In an automobile market that is facing a lot of scrutiny amid the ongoing Indo-China hostility and the ensuing consumer backlash, MG Motors has decided to opt for contract manufacturing under which it will lease out its automobile manufacturing plant to other manufacturers. The manufacturer has been mulling over a deal with non-Chinese automobile companies like Volkswagen India and the Mahindra & Mahindra-Ford joint venture for contract manufacturing.
Even though MG Motors was founded in Britain, the automaker is a subsidiary of China-based SAIC and the recent decision was taken amid increasing hostility towards Chinese brands in the Indian market. The company had previously planned to invest Rs 3,000 crore in its Indian plant to launch four SUV models in the market by 2021 but has not made much headway in that direction because of the toughened stance of the Indian government on Chinese brands.

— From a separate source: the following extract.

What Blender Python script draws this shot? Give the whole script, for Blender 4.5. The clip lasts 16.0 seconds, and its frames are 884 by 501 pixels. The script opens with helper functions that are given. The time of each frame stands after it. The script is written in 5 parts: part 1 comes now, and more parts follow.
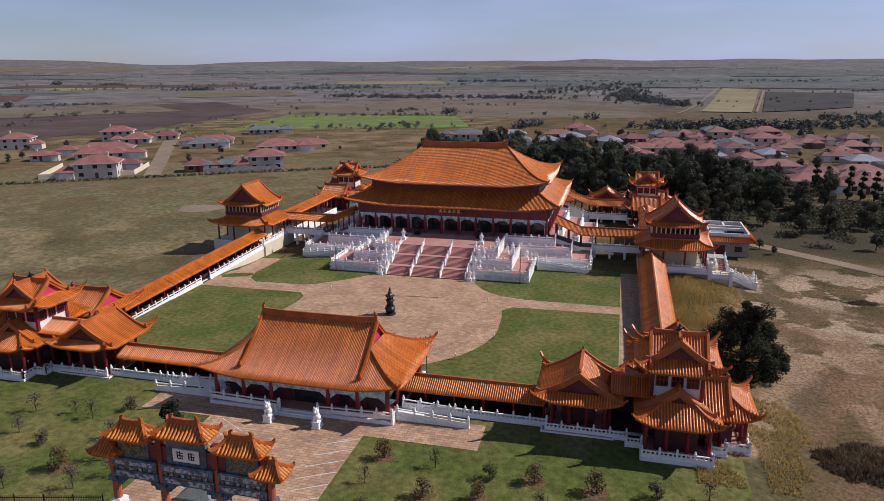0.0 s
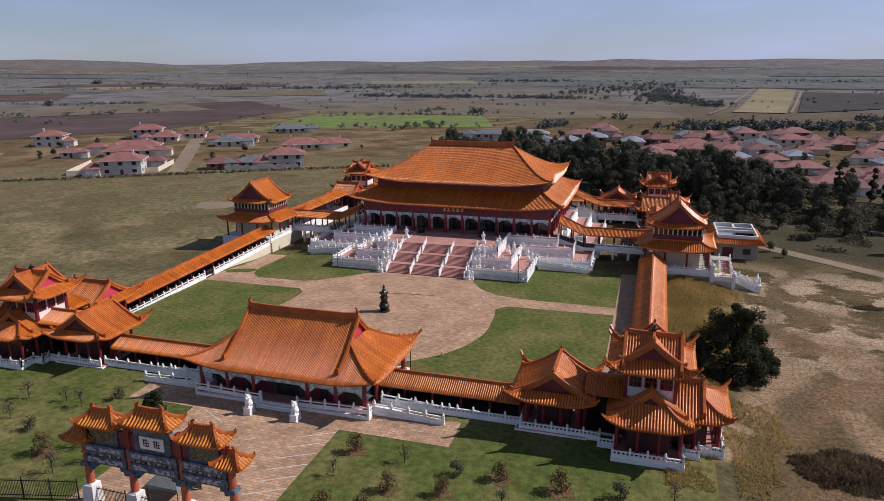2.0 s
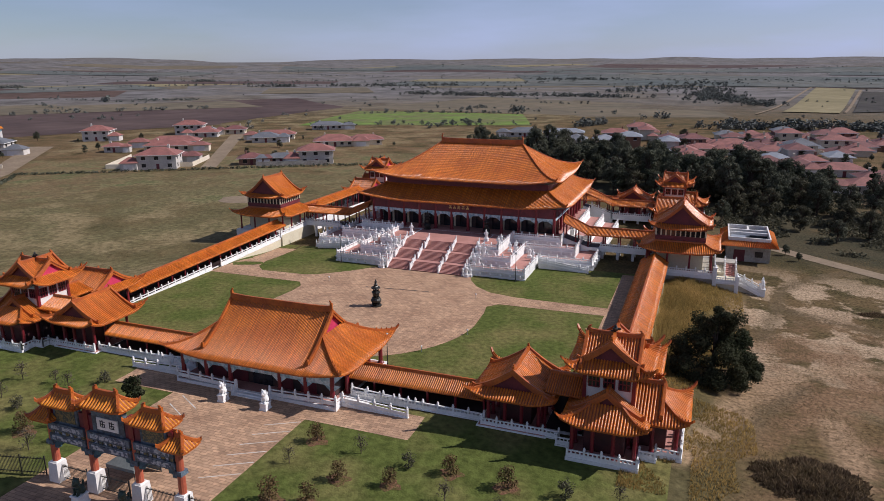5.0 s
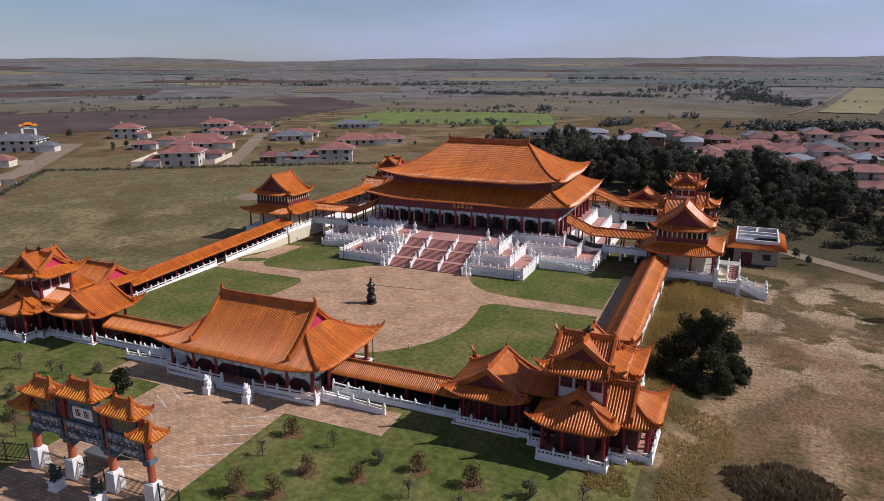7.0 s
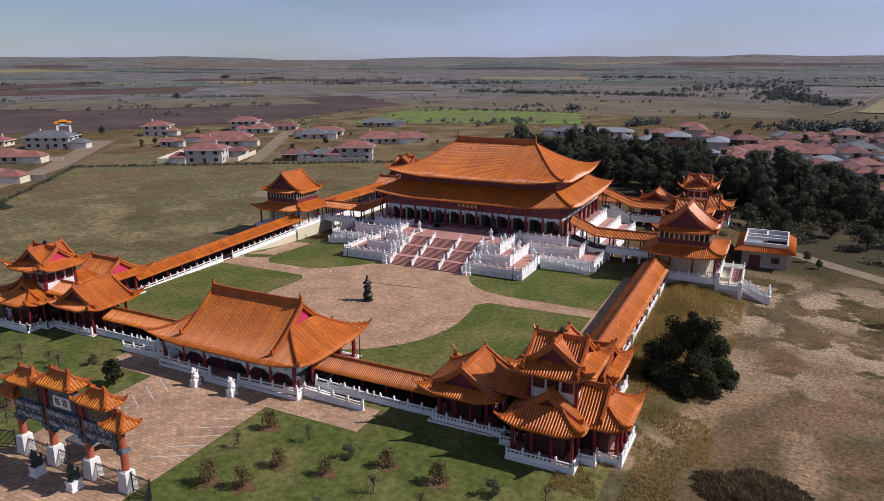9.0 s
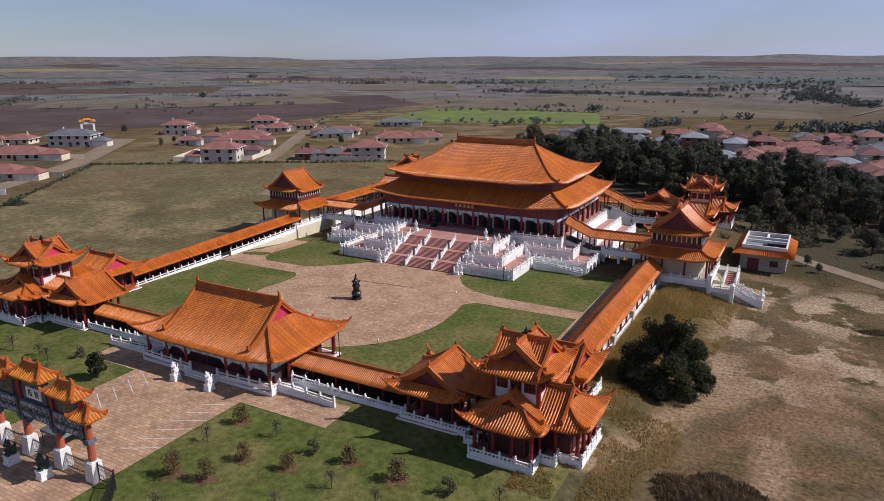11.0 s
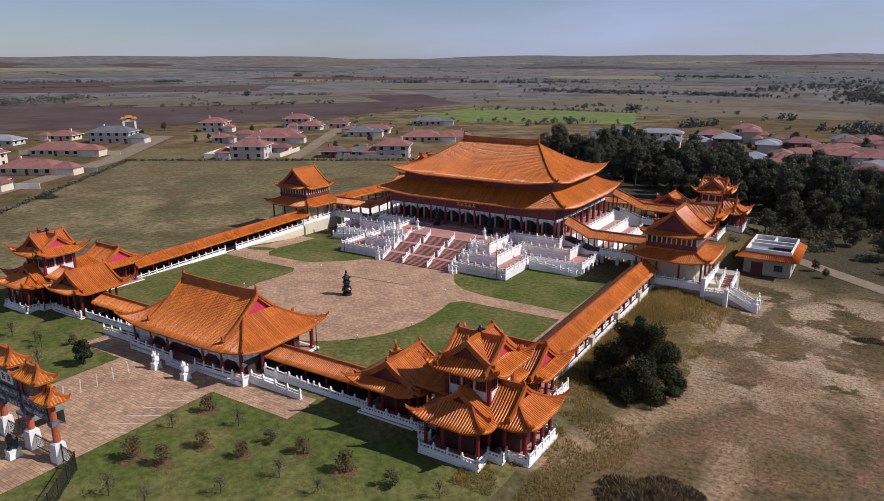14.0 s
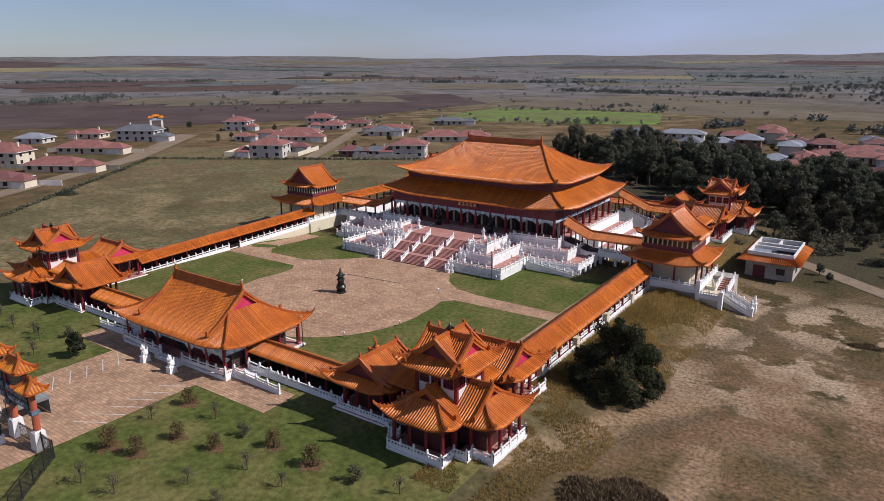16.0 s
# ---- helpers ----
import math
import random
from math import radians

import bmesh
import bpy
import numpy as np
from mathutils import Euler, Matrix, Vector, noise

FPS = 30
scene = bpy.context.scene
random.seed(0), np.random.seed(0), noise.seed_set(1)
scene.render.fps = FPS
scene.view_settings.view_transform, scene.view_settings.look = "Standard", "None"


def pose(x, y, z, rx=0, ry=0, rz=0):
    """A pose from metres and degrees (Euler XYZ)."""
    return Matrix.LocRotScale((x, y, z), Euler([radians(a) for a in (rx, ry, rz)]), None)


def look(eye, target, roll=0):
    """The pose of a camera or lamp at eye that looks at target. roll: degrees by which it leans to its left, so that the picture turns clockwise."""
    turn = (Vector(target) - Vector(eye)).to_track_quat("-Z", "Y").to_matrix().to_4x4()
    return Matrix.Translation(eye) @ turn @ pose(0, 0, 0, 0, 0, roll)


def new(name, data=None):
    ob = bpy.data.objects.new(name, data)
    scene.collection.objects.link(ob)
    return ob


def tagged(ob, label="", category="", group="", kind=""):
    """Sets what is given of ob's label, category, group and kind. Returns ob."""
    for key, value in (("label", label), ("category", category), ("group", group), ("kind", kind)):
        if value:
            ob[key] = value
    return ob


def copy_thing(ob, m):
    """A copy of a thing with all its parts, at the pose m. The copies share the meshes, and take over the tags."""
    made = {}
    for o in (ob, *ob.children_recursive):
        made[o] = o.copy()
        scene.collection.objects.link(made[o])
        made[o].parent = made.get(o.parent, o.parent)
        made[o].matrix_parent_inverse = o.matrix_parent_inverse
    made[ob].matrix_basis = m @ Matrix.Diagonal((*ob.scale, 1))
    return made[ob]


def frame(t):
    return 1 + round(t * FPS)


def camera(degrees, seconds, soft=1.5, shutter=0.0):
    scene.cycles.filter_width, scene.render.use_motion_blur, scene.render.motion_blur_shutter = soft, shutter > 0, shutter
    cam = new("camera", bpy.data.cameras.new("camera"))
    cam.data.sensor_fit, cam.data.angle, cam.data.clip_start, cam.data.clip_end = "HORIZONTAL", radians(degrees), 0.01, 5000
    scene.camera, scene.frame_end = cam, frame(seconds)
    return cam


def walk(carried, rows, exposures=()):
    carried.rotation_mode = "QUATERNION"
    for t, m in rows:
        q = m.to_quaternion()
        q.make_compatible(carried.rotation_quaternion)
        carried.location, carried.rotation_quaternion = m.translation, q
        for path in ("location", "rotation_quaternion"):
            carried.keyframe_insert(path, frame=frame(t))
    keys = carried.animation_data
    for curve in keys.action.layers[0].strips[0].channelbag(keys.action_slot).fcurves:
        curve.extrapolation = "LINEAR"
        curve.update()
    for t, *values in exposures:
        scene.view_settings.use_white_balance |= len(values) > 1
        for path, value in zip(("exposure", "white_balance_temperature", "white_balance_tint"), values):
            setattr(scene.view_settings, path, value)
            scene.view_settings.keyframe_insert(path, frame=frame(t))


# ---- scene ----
cam = camera(65.1, 16.0, soft=0.75)
# seconds, the eye, then yaw to the left of +y, pitch up and roll
ROWS = [
    (0, 31.677, -91.914, 35.901, 14.455, -15.100, -0.350),
    (0.5, 33.056, -91.697, 35.874, 15.109, -15.096, -0.362),
    (1, 34.436, -91.479, 35.840, 15.796, -15.097, -0.352),
    (1.5, 35.796, -91.213, 35.818, 16.484, -15.097, -0.341),
    (2, 37.175, -90.945, 35.770, 17.162, -15.097, -0.331),
    (2.5, 38.540, -90.662, 35.785, 17.835, -15.112, -0.341),
    (3, 39.899, -90.366, 35.800, 18.510, -15.145, -0.321),
    (3.5, 41.264, -90.058, 35.765, 19.197, -15.165, -0.310),
    (4, 42.603, -89.716, 35.763, 19.865, -15.195, -0.299),
    (6.5, 49.220, -87.786, 35.699, 23.210, -15.281, -0.272),
    (7, 50.514, -87.352, 35.761, 23.870, -15.296, -0.270),
    (7.5, 51.813, -86.889, 35.779, 24.530, -15.331, -0.268),
    (8, 53.127, -86.408, 35.803, 25.250, -15.375, -0.262),
    (8.5, 54.465, -85.914, 35.849, 25.972, -15.405, -0.266),
    (9, 55.777, -85.407, 35.899, 26.664, -15.394, -0.270),
    (11.5, 62.391, -82.653, 36.050, 29.404, -15.425, -0.229),
    (12, 63.668, -82.090, 36.066, 30.034, -15.428, -0.225),
    (12.5, 64.963, -81.499, 36.035, 30.676, -15.436, -0.230),
    (13, 66.238, -80.896, 36.037, 31.308, -15.433, -0.234),
    (13.5, 67.518, -80.274, 36.031, 31.950, -15.439, -0.237),
    (14, 68.798, -79.635, 36.048, 32.572, -15.465, -0.241),
    (14.5, 70.064, -78.978, 36.055, 33.206, -15.476, -0.252),
    (15, 71.313, -78.285, 36.070, 33.833, -15.470, -0.272),
    (15.5, 72.585, -77.614, 36.072, 34.472, -15.480, -0.265),
    (16, 73.853, -76.944, 36.089, 35.083, -15.475, -0.267),
]
walk(cam, [(t, pose(x, y, z, 0, 0, yaw) @ pose(0, 0, 0, 90 + pitch) @ pose(0, 0, 0, 0, 0, roll)) for t, x, y, z, yaw, pitch, roll in ROWS],
     exposures=((0.0, 0.0, 6180, 15), (16.0, 0.0, 6180, 15)))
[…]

The public outcry against Chinese goods is a headache for many Chinese owned brands and MG Motors is trying to break the mold and be acceptable in the market by collaborating with other non-Chinese automobile brands that have a healthy presence in the Indian market. The government is also altering export and import rules and regulations in the wake of the ongoing spat and MG Motors will need to take clearance from the Department for Promotion of Industry and Internal Trade (DPIIT) before making any further investment. MG Motors has taken this step to avoid such regulation hassles and ensure a smoother ride in the Indian market.
Industry insiders confirm that MG Motors is in serious talks about contract collaboration with its European partner Volkswagen and the Mahindra-Ford joint venture. However, the company will only choose one partner going ahead.
Sources say there is a stronger chance of collaboration with Volkswagen instead of Mahindra as the two companies are already partners. MG Motors plans to lease out the newly acquired Halol facility that it purchased from General Motors when the latter folded its production facility in the country.
The Halol plant currently produces nearly 75,000 -80,000 units per year and MG Motors aims to expand its production capacity to 1 lakh units per year. However, the expansion is only possible in partnership with another company that brings in its own investment and manpower to the facility.
MG Motors’ most successful model MG Hector as well as its new model MG Gloster is going to be produced in the Halol plant. The MG Hector was widely appreciated in India with 6,422 units sold in the first half of 2020, registering 52% growth in sales. Problems arose when the sales dropped suddenly in September 2020 during the Indo-China conflict.
To cut losses and avoid further roadblocks in the production of its new venture MG Gloster, the company had to make some strategic business move and the decision to blur its Chinese ownership to secure larger investors is a wise and welcome move in the industry.